Return the lines below that carry the word "scene".

ITEMS:

------------------------------------------------

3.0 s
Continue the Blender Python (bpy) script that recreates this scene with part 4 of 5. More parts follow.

------------------------------------------------

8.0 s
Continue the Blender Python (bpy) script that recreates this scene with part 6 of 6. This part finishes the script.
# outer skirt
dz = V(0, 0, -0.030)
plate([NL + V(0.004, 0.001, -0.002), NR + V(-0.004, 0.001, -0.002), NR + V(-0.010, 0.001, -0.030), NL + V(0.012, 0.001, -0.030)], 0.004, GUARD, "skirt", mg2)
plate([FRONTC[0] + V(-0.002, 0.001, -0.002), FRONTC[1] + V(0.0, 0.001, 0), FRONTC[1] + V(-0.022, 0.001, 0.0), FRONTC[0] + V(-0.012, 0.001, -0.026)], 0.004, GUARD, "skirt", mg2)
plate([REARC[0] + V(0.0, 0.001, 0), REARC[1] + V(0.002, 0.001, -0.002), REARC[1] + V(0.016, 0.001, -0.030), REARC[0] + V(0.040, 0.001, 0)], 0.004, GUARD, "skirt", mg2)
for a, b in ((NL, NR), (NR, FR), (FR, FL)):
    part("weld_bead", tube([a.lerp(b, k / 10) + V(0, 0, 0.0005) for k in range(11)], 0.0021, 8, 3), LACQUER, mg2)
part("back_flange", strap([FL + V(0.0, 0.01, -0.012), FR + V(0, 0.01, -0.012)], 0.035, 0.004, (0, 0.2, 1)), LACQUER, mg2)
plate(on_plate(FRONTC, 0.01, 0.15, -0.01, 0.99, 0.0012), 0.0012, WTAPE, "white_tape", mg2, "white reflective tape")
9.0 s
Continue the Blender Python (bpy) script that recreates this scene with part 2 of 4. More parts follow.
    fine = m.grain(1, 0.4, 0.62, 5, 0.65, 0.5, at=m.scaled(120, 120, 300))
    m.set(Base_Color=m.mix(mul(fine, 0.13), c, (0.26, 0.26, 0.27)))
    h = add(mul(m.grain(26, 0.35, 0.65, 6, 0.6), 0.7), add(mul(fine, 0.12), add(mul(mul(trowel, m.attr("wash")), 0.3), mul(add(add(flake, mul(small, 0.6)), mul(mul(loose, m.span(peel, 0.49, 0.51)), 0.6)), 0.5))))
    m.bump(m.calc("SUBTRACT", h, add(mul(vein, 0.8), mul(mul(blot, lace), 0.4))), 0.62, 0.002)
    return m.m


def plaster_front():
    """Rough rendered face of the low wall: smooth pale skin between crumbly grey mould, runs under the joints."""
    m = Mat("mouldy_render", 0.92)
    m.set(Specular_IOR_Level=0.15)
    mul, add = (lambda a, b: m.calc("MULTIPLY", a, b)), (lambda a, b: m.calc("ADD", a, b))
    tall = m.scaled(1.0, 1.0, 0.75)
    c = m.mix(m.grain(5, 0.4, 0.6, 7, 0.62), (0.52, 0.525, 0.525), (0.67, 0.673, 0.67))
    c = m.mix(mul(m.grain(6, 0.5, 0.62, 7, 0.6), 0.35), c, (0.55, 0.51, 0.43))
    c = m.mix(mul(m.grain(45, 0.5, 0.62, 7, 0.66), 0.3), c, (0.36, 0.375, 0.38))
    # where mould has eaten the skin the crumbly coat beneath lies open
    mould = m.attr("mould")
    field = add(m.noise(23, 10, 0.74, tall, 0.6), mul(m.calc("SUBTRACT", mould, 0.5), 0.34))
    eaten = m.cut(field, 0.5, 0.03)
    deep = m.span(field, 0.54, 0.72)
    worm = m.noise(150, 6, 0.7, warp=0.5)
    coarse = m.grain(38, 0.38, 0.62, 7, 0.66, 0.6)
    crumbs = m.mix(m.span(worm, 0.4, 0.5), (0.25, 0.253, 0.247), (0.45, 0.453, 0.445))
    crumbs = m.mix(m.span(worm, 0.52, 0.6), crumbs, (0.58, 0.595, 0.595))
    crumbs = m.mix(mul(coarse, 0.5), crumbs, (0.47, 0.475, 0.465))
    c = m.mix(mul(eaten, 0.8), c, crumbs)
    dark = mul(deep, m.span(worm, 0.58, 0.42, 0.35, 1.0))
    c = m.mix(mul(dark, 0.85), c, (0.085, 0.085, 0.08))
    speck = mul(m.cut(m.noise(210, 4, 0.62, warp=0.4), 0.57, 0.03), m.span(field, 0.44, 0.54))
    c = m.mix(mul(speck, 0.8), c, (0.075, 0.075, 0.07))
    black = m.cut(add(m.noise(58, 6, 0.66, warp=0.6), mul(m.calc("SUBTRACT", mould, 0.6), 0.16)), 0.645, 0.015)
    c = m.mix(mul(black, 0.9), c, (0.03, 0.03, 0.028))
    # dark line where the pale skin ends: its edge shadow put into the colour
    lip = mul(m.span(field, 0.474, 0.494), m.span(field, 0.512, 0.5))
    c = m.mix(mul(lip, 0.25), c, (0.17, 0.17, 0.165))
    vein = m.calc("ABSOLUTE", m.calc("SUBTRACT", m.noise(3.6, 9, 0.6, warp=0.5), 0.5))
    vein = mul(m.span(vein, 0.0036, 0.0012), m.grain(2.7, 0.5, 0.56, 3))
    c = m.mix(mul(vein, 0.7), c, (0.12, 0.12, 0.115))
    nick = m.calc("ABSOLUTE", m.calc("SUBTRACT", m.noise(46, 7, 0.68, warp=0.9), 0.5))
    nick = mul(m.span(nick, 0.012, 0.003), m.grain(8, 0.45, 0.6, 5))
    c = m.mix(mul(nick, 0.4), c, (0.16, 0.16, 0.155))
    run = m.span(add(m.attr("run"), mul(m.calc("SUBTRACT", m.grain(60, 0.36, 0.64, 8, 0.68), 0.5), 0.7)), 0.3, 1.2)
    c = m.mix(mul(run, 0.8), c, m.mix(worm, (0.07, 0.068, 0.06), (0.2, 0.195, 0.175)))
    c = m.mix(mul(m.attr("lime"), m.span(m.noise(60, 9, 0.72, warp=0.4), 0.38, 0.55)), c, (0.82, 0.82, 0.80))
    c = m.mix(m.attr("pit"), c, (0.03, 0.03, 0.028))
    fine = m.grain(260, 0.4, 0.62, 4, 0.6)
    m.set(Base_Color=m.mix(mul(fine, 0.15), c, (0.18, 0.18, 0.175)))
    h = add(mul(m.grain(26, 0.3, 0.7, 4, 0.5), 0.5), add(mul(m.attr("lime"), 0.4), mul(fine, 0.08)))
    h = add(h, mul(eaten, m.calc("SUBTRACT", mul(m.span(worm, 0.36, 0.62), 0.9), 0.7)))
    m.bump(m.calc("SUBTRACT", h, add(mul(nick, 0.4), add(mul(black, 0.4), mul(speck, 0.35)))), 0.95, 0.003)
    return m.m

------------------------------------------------

SOLUTION BELOW:
Continue the Blender Python (bpy) script that recreates this scene with part 4 of 5. More parts follow.
Continue the Blender Python (bpy) script that recreates this scene with part 6 of 6. This part finishes the script.
Continue the Blender Python (bpy) script that recreates this scene with part 2 of 4. More parts follow.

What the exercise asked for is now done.